__EXERCISE AIM__
Determine which lines of the records include the word "Blender", and copy them.

__PROVIDED DATA__

↓

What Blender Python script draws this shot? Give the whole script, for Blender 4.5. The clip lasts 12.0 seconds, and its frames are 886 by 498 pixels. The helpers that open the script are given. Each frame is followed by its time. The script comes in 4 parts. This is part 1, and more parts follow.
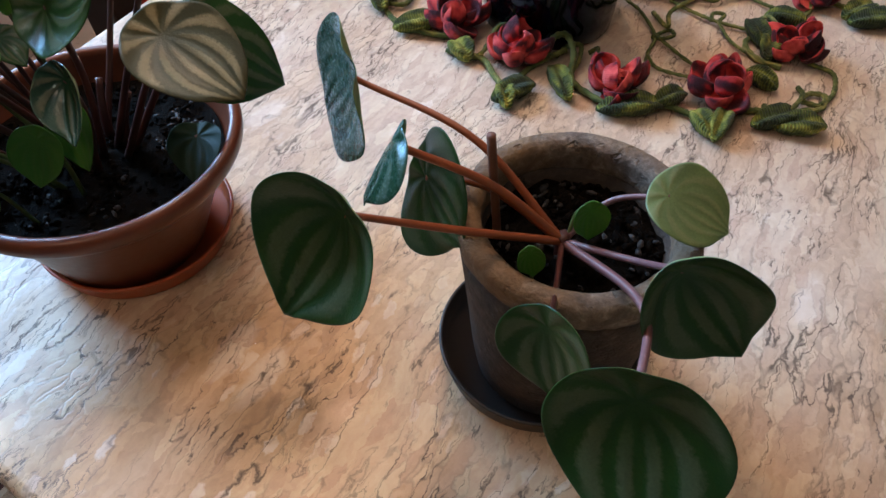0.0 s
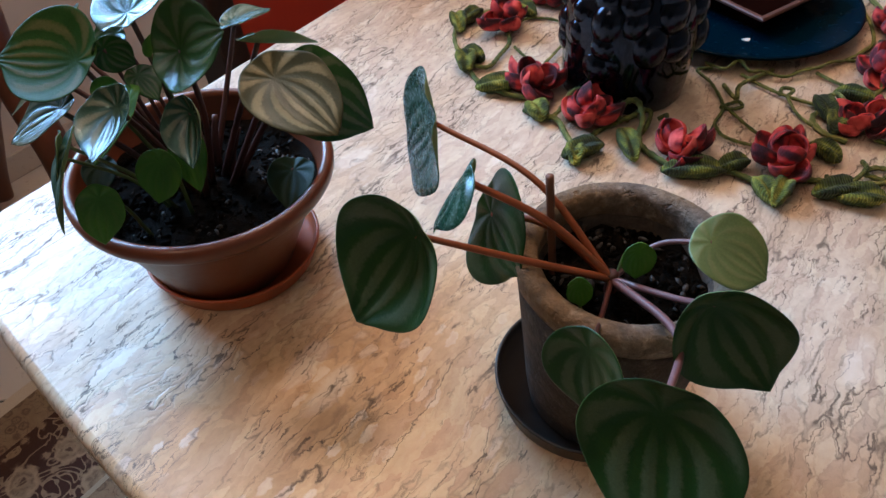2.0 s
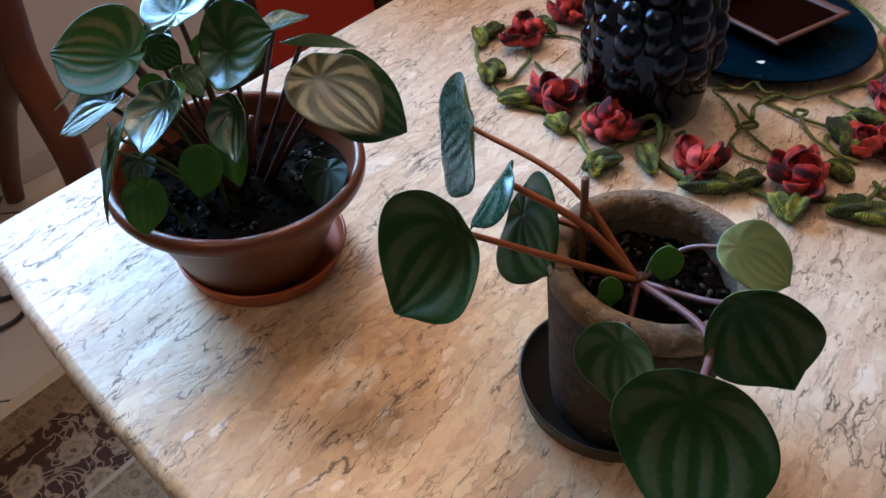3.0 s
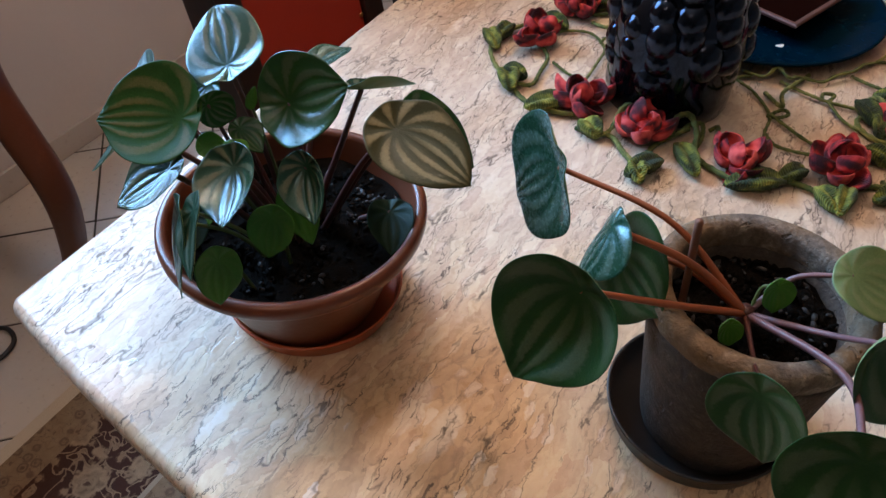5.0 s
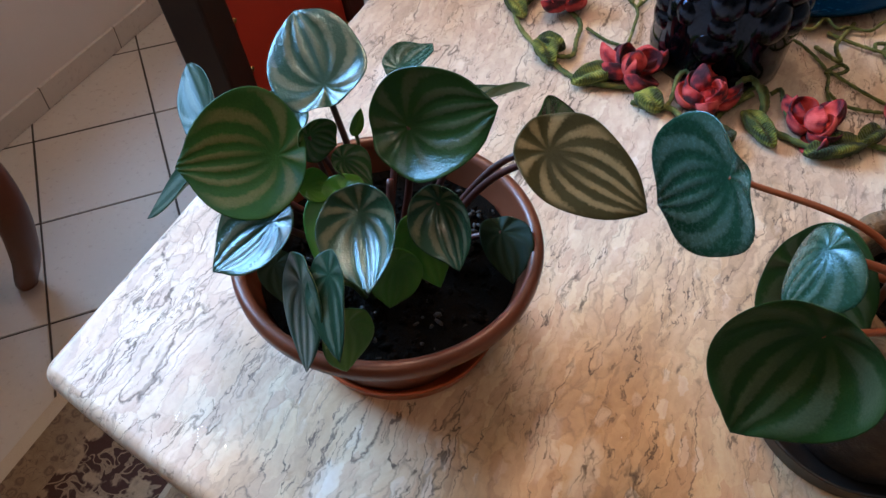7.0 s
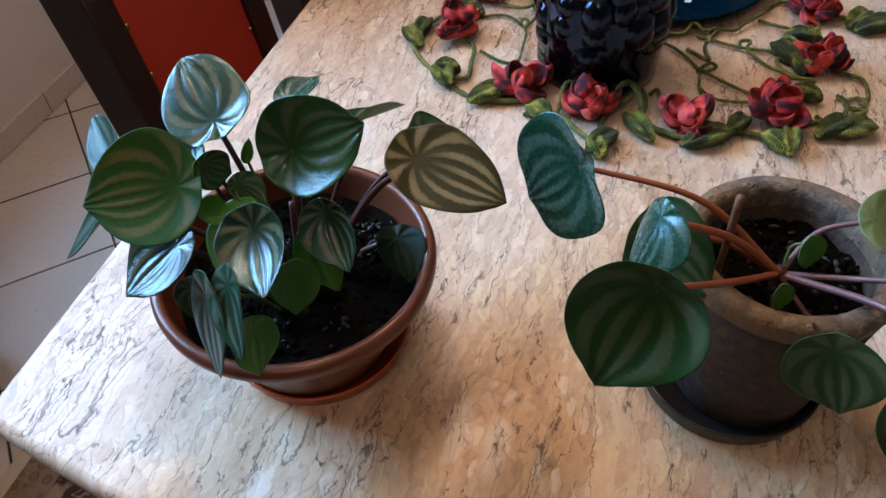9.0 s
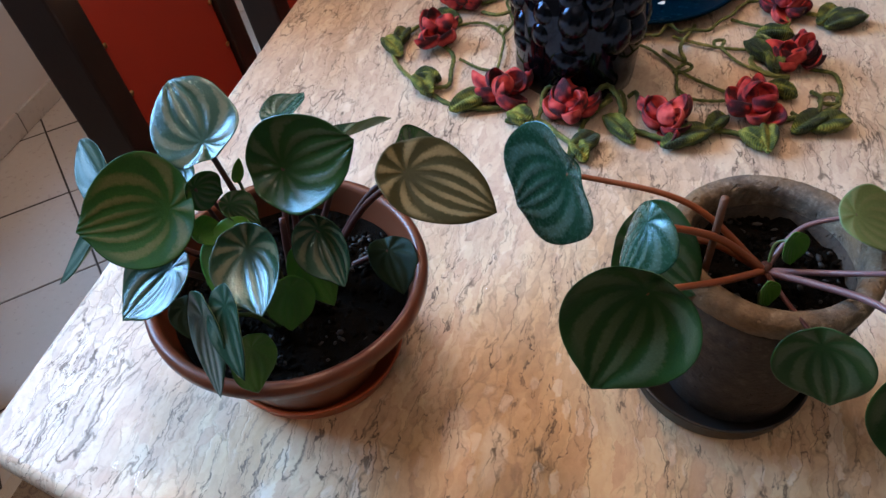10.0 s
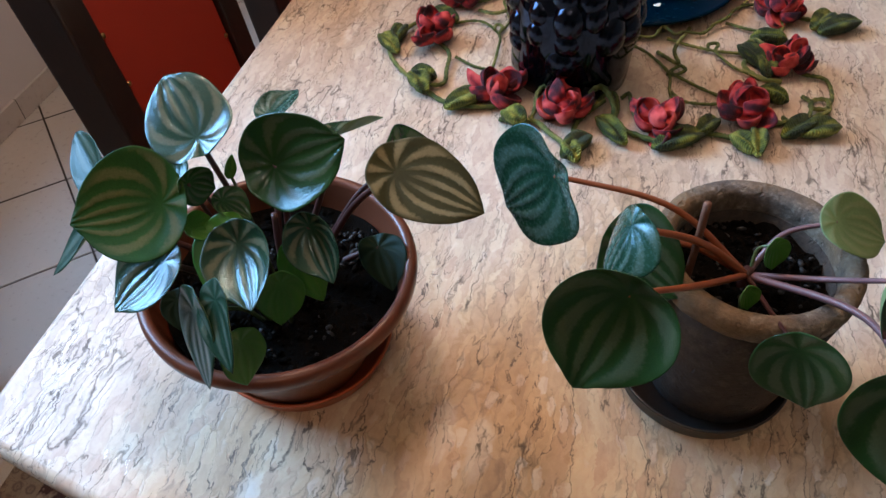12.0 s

↑
↓

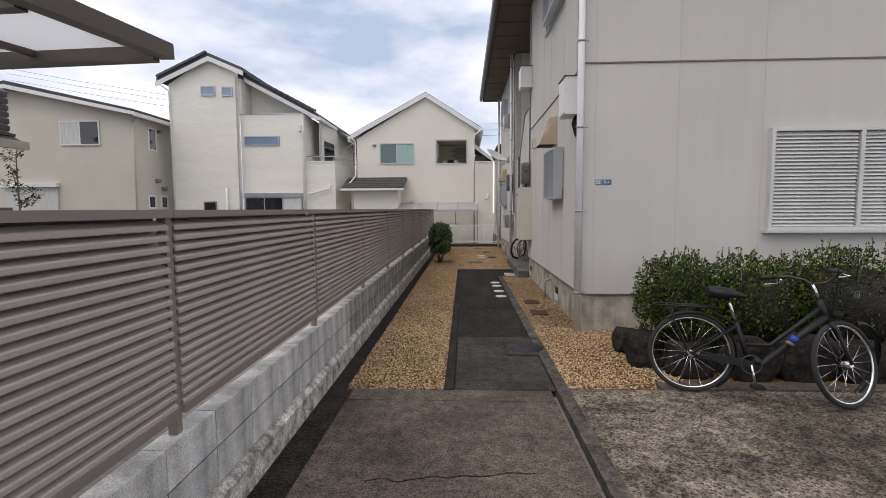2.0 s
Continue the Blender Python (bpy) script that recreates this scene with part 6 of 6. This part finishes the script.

↑

__ANSWER FOR THE TASK__
What Blender Python script draws this shot? Give the whole script, for Blender 4.5. The clip lasts 12.0 seconds, and its frames are 886 by 498 pixels. The helpers that open the script are given. Each frame is followed by its time. The script comes in 4 parts. This is part 1, and more parts follow.
Continue the Blender Python (bpy) script that recreates this scene with part 6 of 6. This part finishes the script.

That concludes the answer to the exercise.